[Input rows start]

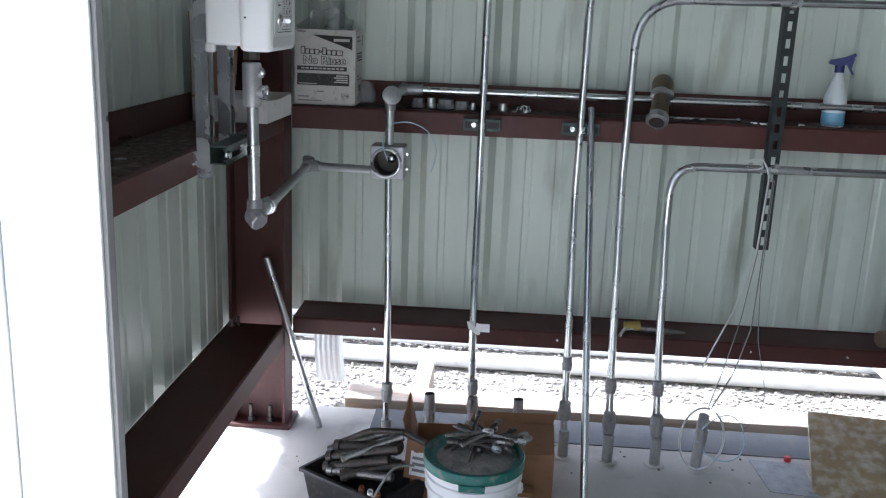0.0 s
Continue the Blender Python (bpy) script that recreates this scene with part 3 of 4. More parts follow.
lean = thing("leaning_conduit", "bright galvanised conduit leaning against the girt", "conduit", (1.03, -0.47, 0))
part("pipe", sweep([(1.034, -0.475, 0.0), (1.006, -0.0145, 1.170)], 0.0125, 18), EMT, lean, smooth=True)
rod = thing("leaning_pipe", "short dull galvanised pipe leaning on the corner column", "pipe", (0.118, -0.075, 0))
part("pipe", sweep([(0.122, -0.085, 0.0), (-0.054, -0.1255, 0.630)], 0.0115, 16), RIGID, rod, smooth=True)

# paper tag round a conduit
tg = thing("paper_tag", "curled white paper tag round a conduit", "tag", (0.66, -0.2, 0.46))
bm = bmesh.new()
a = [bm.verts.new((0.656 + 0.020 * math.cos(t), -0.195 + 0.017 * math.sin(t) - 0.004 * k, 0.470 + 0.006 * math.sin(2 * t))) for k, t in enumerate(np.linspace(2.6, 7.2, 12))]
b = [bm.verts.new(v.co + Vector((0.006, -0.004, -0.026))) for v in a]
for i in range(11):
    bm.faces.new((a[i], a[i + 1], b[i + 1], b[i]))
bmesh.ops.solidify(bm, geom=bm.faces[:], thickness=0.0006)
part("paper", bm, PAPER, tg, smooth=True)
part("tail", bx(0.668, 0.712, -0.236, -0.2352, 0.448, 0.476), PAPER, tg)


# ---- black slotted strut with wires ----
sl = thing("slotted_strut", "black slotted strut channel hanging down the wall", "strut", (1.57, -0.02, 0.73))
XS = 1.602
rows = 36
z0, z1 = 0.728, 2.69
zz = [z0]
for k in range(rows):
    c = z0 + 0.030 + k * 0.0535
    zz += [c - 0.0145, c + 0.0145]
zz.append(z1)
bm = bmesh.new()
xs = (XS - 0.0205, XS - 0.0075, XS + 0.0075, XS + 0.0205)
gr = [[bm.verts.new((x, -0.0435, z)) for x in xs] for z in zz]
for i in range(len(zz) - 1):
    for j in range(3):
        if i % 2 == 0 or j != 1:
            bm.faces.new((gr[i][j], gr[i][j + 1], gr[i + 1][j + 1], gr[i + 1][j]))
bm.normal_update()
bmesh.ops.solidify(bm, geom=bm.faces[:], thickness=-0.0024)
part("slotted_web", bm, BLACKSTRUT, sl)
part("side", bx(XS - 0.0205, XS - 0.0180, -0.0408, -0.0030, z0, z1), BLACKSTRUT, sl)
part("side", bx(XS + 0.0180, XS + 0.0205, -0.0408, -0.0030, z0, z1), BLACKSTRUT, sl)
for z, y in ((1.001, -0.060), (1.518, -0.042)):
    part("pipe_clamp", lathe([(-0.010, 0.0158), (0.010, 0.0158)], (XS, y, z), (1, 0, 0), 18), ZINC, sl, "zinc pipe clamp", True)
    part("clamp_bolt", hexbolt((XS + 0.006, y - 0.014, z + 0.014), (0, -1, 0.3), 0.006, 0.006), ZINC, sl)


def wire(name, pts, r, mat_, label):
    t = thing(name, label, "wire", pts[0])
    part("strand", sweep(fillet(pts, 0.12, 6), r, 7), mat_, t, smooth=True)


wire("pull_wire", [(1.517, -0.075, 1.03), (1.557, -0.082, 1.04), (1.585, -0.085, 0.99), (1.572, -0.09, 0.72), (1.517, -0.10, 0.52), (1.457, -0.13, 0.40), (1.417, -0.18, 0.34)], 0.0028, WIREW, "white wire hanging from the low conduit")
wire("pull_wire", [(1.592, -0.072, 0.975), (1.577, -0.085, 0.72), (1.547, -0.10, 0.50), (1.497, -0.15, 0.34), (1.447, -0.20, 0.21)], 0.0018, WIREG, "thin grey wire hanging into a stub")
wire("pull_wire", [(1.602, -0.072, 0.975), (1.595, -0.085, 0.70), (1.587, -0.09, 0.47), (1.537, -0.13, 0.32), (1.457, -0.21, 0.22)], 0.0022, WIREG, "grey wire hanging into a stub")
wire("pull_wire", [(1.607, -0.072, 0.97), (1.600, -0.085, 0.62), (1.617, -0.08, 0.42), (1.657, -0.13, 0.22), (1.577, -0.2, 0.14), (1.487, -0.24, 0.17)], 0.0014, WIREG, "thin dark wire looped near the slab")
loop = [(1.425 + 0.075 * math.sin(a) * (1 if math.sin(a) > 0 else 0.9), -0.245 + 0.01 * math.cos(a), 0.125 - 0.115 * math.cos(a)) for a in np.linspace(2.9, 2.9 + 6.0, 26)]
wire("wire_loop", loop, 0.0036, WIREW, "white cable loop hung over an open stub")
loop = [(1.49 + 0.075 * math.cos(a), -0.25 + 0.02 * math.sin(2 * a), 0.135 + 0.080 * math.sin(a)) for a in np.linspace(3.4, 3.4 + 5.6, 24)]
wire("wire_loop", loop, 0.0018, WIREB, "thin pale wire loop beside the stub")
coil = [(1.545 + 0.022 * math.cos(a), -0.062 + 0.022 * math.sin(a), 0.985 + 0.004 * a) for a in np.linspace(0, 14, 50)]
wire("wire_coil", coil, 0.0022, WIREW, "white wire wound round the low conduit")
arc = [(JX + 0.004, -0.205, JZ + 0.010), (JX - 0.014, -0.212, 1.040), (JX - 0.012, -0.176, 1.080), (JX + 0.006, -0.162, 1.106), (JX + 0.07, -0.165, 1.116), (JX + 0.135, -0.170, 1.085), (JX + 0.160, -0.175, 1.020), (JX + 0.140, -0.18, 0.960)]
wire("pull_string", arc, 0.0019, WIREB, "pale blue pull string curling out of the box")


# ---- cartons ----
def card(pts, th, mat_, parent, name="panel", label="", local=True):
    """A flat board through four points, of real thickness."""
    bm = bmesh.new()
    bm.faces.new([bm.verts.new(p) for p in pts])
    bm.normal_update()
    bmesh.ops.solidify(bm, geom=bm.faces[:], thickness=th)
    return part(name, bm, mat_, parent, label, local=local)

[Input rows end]
[Input rows start]

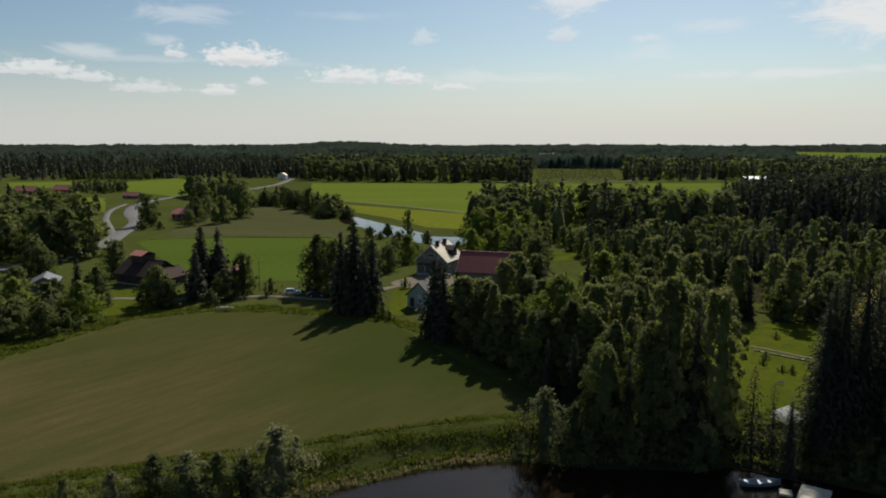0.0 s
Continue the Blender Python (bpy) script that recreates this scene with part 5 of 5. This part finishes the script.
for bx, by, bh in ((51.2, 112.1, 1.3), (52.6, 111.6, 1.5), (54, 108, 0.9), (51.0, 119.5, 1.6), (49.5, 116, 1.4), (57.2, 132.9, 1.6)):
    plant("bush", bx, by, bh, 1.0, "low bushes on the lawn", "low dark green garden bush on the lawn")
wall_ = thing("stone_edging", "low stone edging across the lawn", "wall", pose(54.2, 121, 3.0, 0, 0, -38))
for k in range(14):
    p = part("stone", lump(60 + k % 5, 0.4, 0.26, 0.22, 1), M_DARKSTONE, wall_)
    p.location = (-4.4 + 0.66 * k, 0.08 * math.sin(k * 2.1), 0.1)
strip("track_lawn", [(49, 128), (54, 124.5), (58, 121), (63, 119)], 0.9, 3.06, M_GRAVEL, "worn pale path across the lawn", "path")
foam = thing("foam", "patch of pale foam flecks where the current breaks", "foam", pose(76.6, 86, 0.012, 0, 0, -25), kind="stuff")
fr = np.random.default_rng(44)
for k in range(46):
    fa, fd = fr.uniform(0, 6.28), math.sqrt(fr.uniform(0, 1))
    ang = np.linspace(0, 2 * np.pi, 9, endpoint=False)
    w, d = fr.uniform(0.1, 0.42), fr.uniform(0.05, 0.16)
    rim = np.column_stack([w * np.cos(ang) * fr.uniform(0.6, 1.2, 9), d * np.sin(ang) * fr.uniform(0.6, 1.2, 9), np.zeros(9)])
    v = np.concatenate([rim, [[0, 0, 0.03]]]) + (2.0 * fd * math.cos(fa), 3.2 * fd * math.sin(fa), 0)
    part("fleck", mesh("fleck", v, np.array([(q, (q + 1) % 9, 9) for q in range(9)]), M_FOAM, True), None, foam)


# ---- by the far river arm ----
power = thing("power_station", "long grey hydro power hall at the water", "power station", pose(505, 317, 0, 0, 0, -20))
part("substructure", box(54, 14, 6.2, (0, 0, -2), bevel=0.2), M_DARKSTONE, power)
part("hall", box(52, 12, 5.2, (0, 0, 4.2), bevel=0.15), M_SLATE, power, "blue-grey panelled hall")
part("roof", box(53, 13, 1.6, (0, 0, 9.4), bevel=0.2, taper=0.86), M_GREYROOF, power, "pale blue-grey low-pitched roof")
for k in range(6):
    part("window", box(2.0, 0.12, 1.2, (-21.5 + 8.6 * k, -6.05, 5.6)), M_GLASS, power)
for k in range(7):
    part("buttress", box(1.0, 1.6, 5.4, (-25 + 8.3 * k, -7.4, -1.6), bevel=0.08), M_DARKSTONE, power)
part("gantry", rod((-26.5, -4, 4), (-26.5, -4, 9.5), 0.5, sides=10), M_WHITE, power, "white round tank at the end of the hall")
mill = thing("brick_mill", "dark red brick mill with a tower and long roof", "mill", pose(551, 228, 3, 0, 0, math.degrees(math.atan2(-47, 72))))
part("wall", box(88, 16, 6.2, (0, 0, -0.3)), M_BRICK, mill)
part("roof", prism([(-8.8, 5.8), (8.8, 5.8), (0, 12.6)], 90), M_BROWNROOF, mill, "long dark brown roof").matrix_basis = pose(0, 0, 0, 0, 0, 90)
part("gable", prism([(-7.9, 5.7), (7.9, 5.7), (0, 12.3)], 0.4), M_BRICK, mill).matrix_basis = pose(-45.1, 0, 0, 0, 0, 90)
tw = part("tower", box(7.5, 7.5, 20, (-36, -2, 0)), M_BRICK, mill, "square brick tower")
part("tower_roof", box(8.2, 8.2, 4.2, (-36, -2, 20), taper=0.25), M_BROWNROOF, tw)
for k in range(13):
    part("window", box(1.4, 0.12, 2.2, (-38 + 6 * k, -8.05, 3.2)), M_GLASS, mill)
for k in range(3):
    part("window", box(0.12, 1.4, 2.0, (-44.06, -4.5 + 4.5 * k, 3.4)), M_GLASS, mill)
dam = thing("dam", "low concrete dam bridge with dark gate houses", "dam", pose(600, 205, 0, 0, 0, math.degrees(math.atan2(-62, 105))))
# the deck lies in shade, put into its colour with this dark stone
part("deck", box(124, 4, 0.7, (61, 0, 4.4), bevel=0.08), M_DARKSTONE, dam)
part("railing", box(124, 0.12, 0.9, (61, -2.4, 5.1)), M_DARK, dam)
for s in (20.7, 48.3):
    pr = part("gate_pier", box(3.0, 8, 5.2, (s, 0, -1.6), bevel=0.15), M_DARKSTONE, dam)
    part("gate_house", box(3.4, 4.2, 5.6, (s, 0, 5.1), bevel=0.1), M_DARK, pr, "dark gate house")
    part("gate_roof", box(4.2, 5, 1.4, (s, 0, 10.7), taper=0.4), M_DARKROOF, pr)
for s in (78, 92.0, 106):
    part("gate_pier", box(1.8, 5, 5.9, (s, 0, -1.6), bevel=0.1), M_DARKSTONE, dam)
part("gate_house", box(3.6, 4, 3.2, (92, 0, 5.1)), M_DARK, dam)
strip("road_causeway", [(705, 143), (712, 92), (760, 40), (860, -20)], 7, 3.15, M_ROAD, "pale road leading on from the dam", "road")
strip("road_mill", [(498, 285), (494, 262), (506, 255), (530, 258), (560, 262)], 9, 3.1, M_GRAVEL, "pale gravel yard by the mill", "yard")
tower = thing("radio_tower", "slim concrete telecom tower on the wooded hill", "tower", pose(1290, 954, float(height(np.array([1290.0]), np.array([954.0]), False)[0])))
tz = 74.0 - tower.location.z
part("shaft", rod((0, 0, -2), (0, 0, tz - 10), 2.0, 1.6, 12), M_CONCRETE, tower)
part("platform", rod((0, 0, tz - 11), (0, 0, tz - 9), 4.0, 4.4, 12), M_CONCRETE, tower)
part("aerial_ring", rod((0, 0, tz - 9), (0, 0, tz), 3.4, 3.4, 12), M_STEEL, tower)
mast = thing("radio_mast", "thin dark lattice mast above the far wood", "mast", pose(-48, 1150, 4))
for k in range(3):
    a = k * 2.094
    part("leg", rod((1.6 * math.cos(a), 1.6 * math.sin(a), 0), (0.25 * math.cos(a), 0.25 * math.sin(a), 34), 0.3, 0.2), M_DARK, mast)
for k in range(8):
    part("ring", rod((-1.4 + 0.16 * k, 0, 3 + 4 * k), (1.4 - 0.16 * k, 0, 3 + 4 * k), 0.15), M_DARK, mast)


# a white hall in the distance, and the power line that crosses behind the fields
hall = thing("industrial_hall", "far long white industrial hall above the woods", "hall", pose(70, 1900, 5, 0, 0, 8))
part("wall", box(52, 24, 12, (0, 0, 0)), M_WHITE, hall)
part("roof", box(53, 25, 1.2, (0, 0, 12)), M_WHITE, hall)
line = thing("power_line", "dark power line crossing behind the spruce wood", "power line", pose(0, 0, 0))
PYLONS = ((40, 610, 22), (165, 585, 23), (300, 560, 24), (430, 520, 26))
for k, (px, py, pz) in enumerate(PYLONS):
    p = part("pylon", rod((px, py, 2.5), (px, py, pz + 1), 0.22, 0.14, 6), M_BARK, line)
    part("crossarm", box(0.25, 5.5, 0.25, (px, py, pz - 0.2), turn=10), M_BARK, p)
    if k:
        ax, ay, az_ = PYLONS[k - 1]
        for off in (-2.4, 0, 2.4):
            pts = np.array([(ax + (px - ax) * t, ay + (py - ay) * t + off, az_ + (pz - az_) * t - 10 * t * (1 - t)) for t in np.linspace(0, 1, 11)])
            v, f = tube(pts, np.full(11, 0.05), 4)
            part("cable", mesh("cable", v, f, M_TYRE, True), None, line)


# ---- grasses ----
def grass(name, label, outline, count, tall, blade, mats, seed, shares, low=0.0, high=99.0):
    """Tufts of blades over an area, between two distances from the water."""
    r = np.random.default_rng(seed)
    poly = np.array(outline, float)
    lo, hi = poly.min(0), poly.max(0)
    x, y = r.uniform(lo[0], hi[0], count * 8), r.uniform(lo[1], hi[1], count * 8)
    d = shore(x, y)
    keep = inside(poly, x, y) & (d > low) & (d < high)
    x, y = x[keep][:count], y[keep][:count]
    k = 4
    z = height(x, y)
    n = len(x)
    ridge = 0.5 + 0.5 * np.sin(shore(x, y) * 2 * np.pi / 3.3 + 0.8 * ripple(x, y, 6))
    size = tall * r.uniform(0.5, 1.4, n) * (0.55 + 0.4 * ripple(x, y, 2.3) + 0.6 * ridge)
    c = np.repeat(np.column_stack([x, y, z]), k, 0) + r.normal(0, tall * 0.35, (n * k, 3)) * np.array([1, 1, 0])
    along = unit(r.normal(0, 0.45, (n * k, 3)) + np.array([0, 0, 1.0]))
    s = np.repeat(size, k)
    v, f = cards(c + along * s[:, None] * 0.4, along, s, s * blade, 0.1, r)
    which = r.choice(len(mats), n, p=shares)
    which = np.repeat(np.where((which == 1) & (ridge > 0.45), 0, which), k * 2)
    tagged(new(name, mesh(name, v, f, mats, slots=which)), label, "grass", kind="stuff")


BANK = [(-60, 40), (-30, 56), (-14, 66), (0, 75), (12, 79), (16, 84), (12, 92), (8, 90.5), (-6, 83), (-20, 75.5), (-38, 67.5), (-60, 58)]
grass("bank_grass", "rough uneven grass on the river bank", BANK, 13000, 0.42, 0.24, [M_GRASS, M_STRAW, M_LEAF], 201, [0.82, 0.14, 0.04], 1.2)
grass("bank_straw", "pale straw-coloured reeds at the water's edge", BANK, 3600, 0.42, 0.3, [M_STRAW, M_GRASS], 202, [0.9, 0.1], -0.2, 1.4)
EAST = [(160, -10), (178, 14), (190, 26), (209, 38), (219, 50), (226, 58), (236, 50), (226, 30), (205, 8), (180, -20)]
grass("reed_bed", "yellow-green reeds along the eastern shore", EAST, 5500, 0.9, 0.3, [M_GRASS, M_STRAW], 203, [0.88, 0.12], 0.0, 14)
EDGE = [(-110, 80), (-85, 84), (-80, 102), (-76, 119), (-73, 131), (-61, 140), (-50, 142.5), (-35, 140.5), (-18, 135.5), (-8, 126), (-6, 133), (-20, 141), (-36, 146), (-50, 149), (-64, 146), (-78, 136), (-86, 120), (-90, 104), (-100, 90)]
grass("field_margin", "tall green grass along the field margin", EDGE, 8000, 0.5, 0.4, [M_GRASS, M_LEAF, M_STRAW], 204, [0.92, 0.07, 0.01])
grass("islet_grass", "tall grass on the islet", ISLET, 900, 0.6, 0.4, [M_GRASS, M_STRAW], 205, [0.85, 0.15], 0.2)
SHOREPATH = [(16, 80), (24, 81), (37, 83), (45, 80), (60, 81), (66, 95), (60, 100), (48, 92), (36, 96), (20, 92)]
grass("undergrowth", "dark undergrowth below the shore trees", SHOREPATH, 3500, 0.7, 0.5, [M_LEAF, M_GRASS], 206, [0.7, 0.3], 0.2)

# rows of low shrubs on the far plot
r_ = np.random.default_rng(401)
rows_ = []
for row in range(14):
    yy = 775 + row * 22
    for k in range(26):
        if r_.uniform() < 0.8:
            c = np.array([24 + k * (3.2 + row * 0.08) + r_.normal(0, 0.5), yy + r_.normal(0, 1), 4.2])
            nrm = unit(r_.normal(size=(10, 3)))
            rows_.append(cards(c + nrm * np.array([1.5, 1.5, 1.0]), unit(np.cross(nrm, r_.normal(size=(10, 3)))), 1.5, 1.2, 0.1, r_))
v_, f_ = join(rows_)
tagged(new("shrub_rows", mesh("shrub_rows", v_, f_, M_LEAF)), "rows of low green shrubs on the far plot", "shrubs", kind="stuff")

[Input rows end]
[Input rows start]

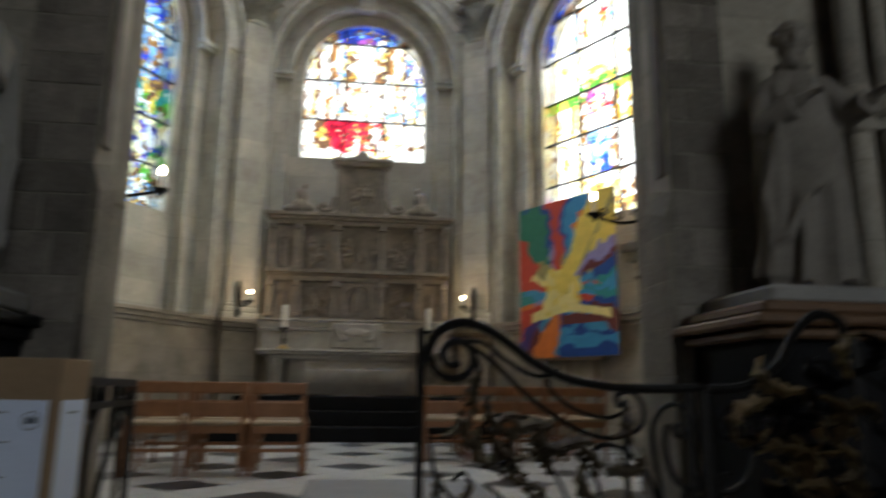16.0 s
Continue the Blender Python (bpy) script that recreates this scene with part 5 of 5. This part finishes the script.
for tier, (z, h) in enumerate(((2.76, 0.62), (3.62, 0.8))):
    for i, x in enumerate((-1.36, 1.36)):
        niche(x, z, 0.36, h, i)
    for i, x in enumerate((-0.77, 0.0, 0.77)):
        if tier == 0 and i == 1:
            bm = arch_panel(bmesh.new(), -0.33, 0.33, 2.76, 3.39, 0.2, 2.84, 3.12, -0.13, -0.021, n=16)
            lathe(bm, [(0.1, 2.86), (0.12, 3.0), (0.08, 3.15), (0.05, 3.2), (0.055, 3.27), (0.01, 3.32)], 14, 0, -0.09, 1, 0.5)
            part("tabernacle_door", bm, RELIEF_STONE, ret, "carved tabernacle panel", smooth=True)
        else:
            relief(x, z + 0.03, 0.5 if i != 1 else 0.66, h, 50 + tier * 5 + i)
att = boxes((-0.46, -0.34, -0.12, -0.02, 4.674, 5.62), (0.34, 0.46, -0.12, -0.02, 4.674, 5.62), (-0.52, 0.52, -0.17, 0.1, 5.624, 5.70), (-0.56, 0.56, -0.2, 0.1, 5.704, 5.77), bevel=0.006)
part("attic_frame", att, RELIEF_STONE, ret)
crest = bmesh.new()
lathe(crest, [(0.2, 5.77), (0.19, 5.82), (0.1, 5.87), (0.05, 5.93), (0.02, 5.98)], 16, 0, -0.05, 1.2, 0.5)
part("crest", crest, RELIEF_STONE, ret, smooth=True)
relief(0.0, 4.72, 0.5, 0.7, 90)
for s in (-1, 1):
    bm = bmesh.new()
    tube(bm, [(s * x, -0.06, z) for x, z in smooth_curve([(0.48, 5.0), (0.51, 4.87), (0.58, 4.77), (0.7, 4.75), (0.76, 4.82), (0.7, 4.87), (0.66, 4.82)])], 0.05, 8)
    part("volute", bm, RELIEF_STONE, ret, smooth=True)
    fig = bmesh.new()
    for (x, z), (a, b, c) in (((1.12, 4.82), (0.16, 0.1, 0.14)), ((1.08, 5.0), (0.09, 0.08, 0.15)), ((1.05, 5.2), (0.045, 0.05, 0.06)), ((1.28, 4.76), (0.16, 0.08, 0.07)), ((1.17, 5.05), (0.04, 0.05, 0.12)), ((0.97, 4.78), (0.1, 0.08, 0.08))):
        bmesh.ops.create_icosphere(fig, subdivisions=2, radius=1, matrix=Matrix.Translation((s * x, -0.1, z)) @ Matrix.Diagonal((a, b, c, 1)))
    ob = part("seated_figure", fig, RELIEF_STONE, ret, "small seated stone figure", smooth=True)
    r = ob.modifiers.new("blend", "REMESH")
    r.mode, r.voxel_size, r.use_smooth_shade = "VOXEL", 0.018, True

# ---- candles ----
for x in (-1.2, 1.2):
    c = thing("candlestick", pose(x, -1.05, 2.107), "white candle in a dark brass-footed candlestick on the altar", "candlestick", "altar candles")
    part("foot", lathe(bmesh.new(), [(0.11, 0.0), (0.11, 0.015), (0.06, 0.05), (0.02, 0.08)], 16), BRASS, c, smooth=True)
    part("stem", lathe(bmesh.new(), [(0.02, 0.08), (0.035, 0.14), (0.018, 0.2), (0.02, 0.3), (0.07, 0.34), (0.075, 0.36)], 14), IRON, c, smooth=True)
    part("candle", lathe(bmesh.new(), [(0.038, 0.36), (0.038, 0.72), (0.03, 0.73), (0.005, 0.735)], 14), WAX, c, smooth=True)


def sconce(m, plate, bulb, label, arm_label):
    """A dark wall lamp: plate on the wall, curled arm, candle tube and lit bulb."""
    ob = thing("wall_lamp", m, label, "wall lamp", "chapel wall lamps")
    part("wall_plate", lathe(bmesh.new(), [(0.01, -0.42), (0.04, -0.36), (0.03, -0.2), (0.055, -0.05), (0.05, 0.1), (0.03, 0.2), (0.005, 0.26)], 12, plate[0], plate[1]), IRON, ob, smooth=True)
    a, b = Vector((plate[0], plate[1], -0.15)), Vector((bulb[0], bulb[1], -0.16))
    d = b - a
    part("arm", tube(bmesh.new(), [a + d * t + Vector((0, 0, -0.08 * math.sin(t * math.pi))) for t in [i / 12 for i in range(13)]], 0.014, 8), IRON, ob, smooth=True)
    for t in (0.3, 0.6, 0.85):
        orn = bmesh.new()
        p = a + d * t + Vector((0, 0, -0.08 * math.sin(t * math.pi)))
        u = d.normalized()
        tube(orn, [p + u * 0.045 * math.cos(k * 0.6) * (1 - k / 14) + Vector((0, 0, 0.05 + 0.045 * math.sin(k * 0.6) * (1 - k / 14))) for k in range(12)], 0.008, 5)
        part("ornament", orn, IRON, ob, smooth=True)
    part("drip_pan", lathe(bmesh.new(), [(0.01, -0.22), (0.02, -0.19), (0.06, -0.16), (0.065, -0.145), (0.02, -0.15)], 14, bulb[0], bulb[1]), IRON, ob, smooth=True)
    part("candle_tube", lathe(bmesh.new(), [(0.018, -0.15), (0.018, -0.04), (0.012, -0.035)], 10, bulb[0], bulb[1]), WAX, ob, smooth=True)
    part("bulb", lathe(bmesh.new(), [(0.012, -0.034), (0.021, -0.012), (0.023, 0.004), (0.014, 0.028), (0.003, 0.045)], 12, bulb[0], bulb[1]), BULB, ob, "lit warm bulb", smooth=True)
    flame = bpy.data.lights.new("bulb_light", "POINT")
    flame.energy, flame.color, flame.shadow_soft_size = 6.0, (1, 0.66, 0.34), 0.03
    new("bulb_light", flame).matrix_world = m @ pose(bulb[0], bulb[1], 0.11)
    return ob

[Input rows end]

Report how many lines hold the string "that", giving the number and nothing else.

- [Correct answer]:
4